Selling Does not Stop with the Salesperson
Think of it as “farming.”
Your salesperson plants the sale and then moves on to a fresh field. It is then up to your non-sales staff to properly tend to the crop and harvest the bounty. Such an organizational methodology works because the non-sales front-line staff is trained to solidify and expand customer relationships.
The customer feels less risk when they trust not only a salesperson but also the entire organization. Brand loyalty and the perception of long-term value begin sooner and last longer.
In today’s competitive landscape every customer encounter ought to be used for more sales and long-term account development. Success-oriented organizations recognize the potential of each customer contact as a selling opportunity.
Yes, every customer interaction. This makes front-line employees vital for finding new sales opportunities and creating loyal customers. Traditional non-sales staff becomes essential for building profitable client relationships.
Use the “Customer Relationship Cycle” to examine the payback of training customer-facing employees with business development skills.
The Customer Relationship Cycle illustrates a prospective customer’s perception of trust and interest throughout the sales process.
The customer relationship usually begins with a salesperson “hunting” for the deal. In this phase, the customer is initially skeptical of the salesperson and the product or service being sold. I am. You are. We all are.
The salesperson eventually establishes trust by understanding the customer’s needs and demonstrating the value of the proposed solution. If all goes well, the customer chooses a vendor and the deal is closed.
This is the highest point of customer interest in the cycle. The customer is excited and hopeful.
After the deal is complete the salesperson usually moves on to the next opportunity. This leaves the customer relationship in the hands of account managers, customer service reps or installation people.
At this point, the customer may feel abandoned and the customer relationship plummets. The Customer Relationship Cycle is broken.

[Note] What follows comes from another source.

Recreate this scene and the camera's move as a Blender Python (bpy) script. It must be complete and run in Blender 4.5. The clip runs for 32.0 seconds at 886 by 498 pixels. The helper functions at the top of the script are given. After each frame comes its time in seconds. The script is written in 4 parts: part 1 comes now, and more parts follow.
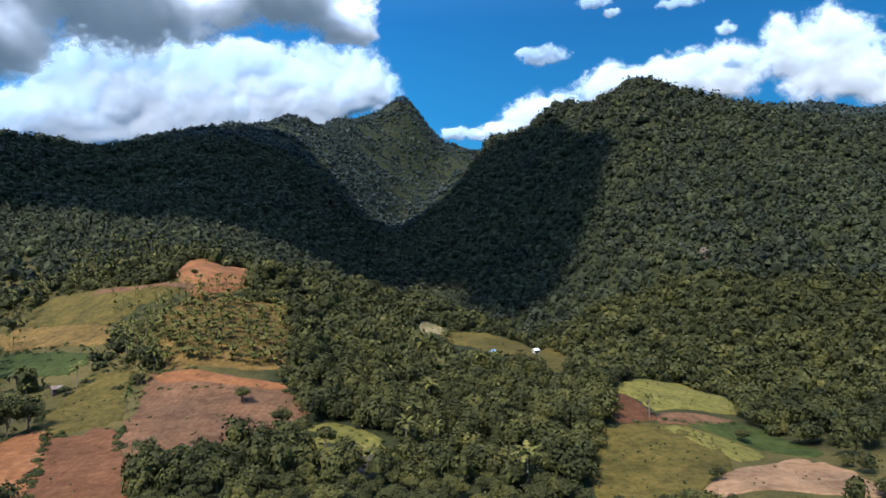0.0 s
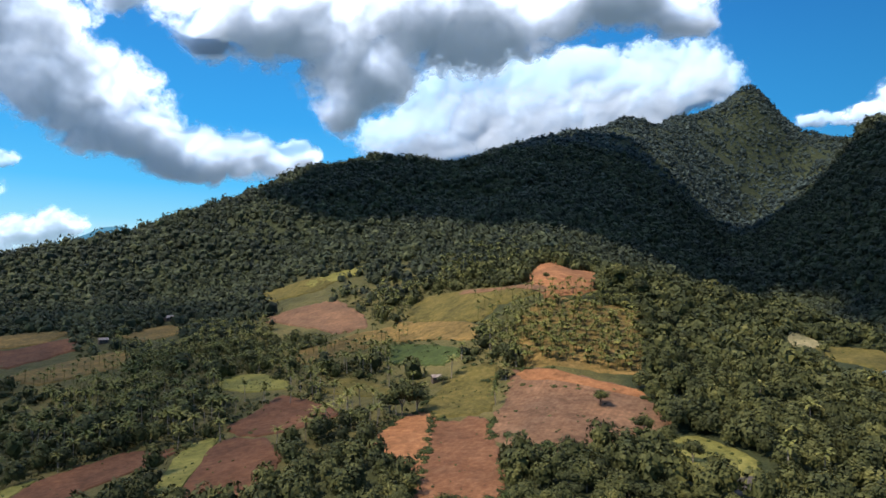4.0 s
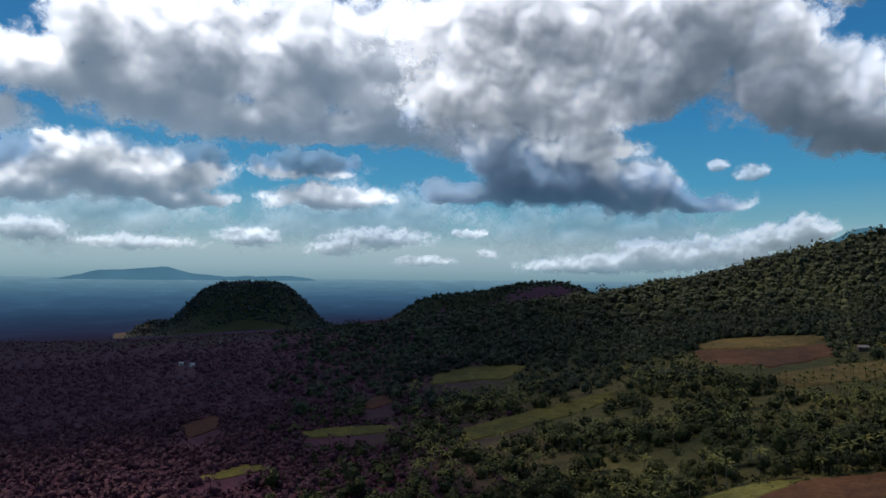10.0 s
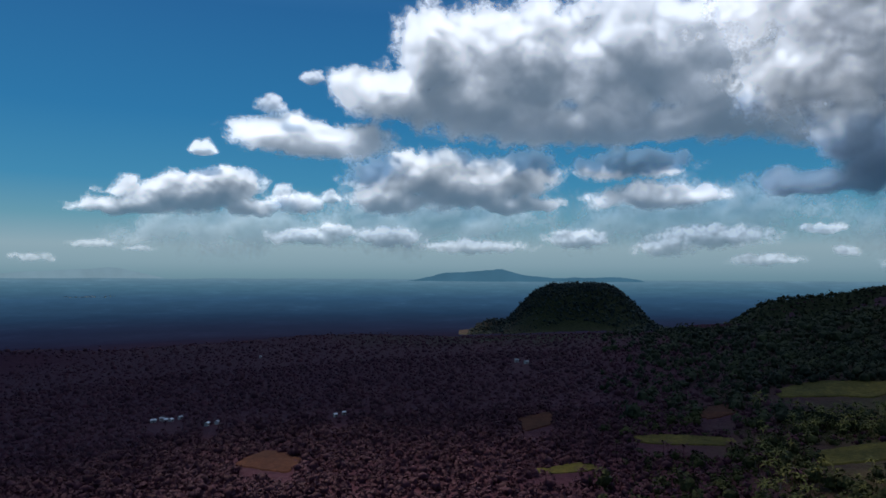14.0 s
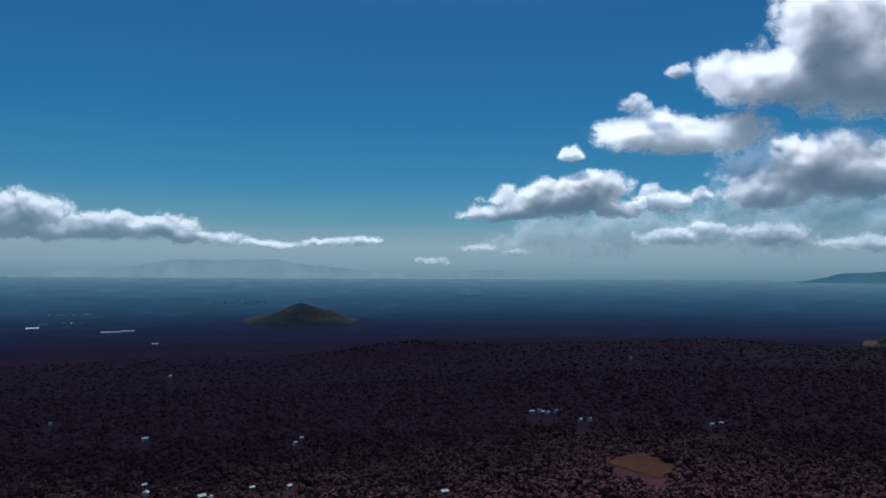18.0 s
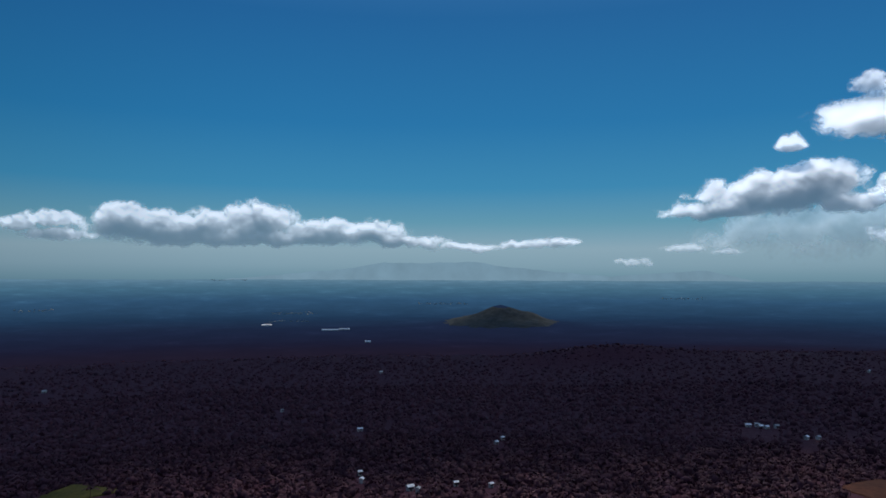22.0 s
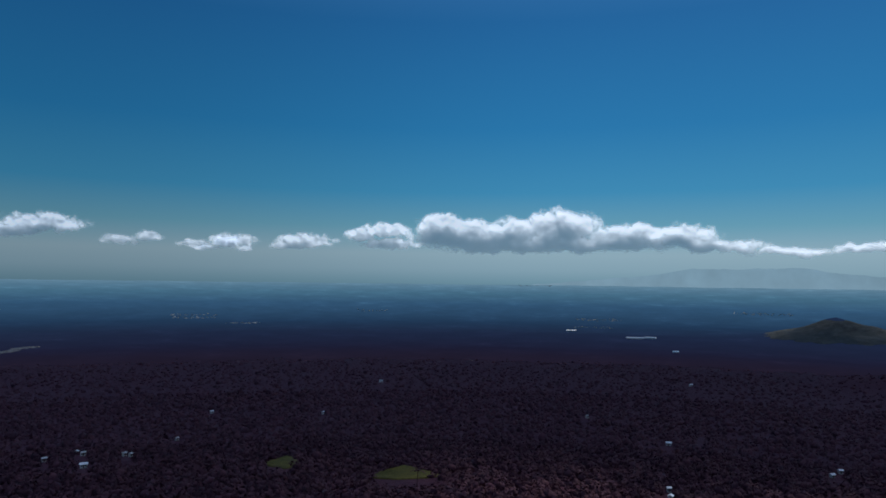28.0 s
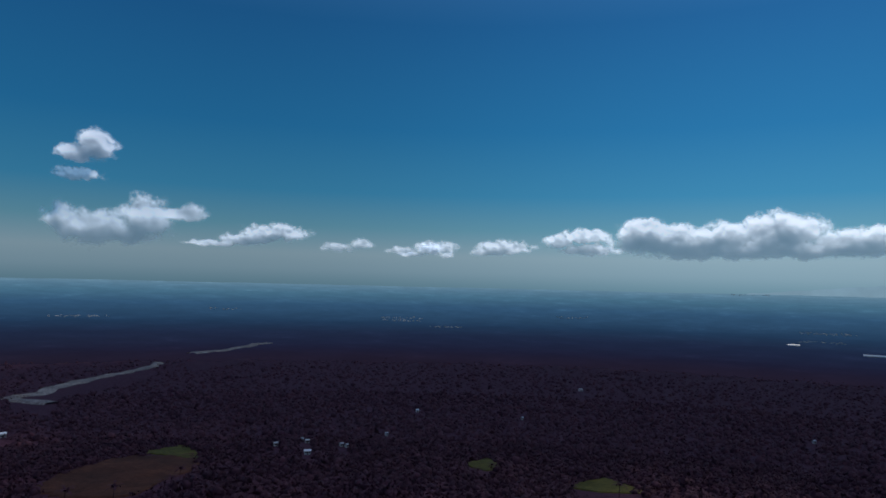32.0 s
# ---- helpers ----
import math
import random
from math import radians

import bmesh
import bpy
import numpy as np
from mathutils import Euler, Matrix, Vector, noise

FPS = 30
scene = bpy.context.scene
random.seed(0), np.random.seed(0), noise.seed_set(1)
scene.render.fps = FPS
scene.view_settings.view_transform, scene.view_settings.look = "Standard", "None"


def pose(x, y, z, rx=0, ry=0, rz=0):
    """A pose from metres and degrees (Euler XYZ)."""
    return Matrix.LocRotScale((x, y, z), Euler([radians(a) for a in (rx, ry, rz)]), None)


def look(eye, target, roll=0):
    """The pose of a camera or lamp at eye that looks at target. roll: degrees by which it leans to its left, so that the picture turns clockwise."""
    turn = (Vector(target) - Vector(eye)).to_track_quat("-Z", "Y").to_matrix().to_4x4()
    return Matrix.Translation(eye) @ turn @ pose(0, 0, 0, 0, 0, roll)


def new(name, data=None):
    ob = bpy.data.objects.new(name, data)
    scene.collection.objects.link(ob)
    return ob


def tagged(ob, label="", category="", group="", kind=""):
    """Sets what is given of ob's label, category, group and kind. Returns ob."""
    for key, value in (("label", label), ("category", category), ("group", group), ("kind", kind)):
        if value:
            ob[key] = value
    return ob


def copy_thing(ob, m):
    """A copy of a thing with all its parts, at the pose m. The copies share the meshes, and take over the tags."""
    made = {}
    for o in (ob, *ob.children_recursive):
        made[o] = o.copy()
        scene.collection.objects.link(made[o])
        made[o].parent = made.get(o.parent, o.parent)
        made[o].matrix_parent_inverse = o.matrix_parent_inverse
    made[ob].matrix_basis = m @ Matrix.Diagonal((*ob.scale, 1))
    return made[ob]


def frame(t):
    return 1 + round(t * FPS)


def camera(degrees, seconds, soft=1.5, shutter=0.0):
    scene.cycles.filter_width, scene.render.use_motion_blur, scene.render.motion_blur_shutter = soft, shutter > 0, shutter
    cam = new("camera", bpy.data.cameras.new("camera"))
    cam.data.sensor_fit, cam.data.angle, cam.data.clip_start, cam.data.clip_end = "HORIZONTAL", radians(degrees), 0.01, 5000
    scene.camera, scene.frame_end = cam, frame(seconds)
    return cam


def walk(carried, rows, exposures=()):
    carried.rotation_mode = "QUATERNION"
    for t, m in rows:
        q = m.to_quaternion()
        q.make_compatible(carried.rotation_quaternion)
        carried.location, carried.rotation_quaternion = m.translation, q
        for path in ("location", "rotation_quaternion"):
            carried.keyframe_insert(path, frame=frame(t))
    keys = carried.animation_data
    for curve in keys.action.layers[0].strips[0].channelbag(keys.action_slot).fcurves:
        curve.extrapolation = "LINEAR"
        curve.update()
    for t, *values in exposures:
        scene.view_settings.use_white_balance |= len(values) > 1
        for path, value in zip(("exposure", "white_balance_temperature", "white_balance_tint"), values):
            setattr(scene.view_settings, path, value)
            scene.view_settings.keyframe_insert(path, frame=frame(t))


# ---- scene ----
EYE = 220.0  # height of the viewpoint over the low plain


def turn(t, x, yaw, pitch, roll):
    return t, pose(x, 0, EYE, 90 + pitch, roll, yaw)


ROWS = [
    turn(0.0, 0.0, 0.00, 2.75, -0.00),
    turn(0.5, -2.0, 0.10, 2.75, -0.10),
    turn(1.0, -4.2, 0.09, 2.75, -0.30),
    turn(1.5, -6.2, 0.10, 2.75, -0.00),
    turn(2.0, -8.3, 0.80, 2.85, 0.06),
    turn(2.3, -8.6, 6.50, 2.84, -0.10),
    turn(2.5, -8.7, 11.89, 2.99, -0.47),
    turn(3.0, -8.8, 18.59, 2.81, -0.68),
    turn(3.5, -8.9, 22.59, 2.84, -0.76),
    turn(5.5, -9.0, 44.50, 2.36, -0.93),
    turn(6.0, -9.0, 49.50, 2.29, -0.89),
    turn(6.5, -9.0, 55.21, 2.37, -0.86),
    turn(7.0, -9.0, 61.41, 2.42, -0.81),
    turn(7.5, -9.0, 68.01, 2.43, -0.85),
    turn(8.0, -9.0, 73.91, 2.36, -0.94),
    turn(8.5, -9.0, 75.31, 2.30, -0.86),
    turn(9.0, -9.0, 77.81, 2.38, -0.69),
    turn(9.5, -9.0, 81.61, 2.40, -0.62),
    turn(10.0, -9.0, 85.30, 2.43, -0.54),
    turn(10.5, -9.0, 89.30, 2.53, -0.45),
    turn(11.0, -9.0, 93.20, 2.45, -0.45),
    turn(11.5, -9.0, 96.00, 2.41, -0.43),
    turn(12.0, -9.0, 99.09, 2.37, -0.42),
    turn(12.5, -9.0, 101.39, 2.36, -0.30),
    turn(13.0, -9.0, 103.49, 2.36, -0.17),
    turn(13.5, -9.0, 108.08, 2.35, -0.11),
    turn(14.0, -9.0, 112.28, 2.36, -0.24),
    turn(14.5, -9.0, 115.88, 2.30, -0.17),
    turn(16.5, -9.0, 131.48, 2.28, -0.26),
    turn(17.0, -9.0, 135.28, 2.35, -0.23),
    turn(17.5, -9.0, 139.18, 2.32, -0.30),
    turn(18.0, -9.0, 142.48, 2.32, -0.27),
    turn(18.5, -9.0, 145.28, 2.44, -0.27),
    turn(19.0, -9.0, 147.88, 2.37, -0.26),
    turn(19.5, -9.0, 149.68, 2.43, -0.19),
    turn(20.0, -9.0, 151.18, 2.39, -0.23),
    turn(20.5, -9.0, 152.38, 2.36, -0.17),
    turn(21.0, -9.0, 153.98, 2.43, -0.11),
    turn(21.5, -9.0, 156.38, 2.38, -0.10),
    turn(22.0, -9.0, 158.99, 2.43, -0.19),
    turn(22.5, -9.0, 161.49, 2.49, -0.17),
    turn(23.0, -9.0, 162.99, 2.47, -0.20),
    turn(23.5, -9.0, 164.09, 2.46, -0.15),
    turn(24.0, -9.0, 165.99, 2.53, -0.17),
    turn(24.5, -9.0, 168.39, 2.61, -0.15),
    turn(25.0, -9.0, 170.70, 2.59, -0.24),
    turn(25.5, -9.0, 172.70, 2.57, -0.25),
    turn(27.5, -9.0, 181.93, 2.65, -0.61),
    turn(28.0, -9.0, 184.04, 2.76, -0.71),
    turn(28.5, -9.0, 185.34, 2.76, -0.74),
    turn(29.0, -9.0, 187.85, 2.78, -0.83),
    turn(29.5, -9.0, 190.45, 2.79, -0.90),
    turn(30.0, -9.0, 192.86, 2.82, -0.99),
    turn(30.5, -9.0, 195.07, 2.84, -1.09),
    turn(31.0, -9.0, 197.37, 2.97, -1.18),
    turn(31.5, -9.0, 199.68, 3.01, -1.28),
    turn(32.0, -9.0, 200.58, 3.02, -1.33),
]
cam = camera(66.0, 32.0, soft=1.6)
walk(cam, ROWS, [
    (0, 0.38, 6450, 14), (3.5, 0.42, 6700, 14), (6, 0.24, 7250, 15), (8, -0.02, 7500, 15), (10, -0.52, 7500, 15),
    (12, -0.74, 7200, 14), (14, -0.86, 7000, 13), (17, -0.9, 6800, 12), (24, -0.86, 6700, 12), (32, -0.8, 6750, 13),
])

# ---- light: a high sun behind the first view, blue sky ----
SUN_BEARING, SUN_HEIGHT = 145.0, 52.0
world = bpy.data.worlds.new("sky")
scene.world = world
world.use_nodes = True
wn, wl = world.node_tree.nodes, world.node_tree.links
sky = wn.new("ShaderNodeTexSky")
sky.sky_type = "NISHITA"
sky.sun_disc = False
sky.sun_elevation = radians(SUN_HEIGHT)
sky.sun_rotation = radians(-SUN_BEARING)
sky.altitude = 300
sky.air_density, sky.dust_density, sky.ozone_density = 1.0, 0.6, 2.5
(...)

Increasingly, forward-thinking organizations train their non-sales staff to engage the customer at every point of contact in the relationship.
This, in turn, leads to customer loyalty and openness to additional value-added products and services. In short, account revenue is maximized.
The Customer Relationship Cycle has a simple and clear message: do what you can to avoid breaking it.
To maximize revenue, companies ought to invest in managing the relationship process at throughout the cycle.
Train employees outside of the direct sales force to participate in the sales process and you may be able to avoid customer disillusionment. You can reach a higher level of perceived value faster. Use your “silent sales force” as well as you use your nominal salespeople.
What types of companies should tap into their silent sales force? Those that use a primarily “hunter”-based sales force focused primarily on initial sales or companies that have on-going support projects and have employees embedded at customer sites.
The organizational roles best suited for maximizing sales skills are employees who provide customer service and support or manage client relationships or market to customers or install and service systems. That’s what “customer-facing” means.
What would it mean to your company’s bottom line if all of your customer-facing employees could find new business for your organization?
They could generate more repeat business and deeper customer loyalty. Cost centers can become profit centers. You can increase your sales force without adding sales headcount.
Any organization’s non-sales staff can and should be able to generate sales leads and new business. It costs relatively little to make sure they get those skills today, to turn them into revenue-generating “farmers” for your enterprise.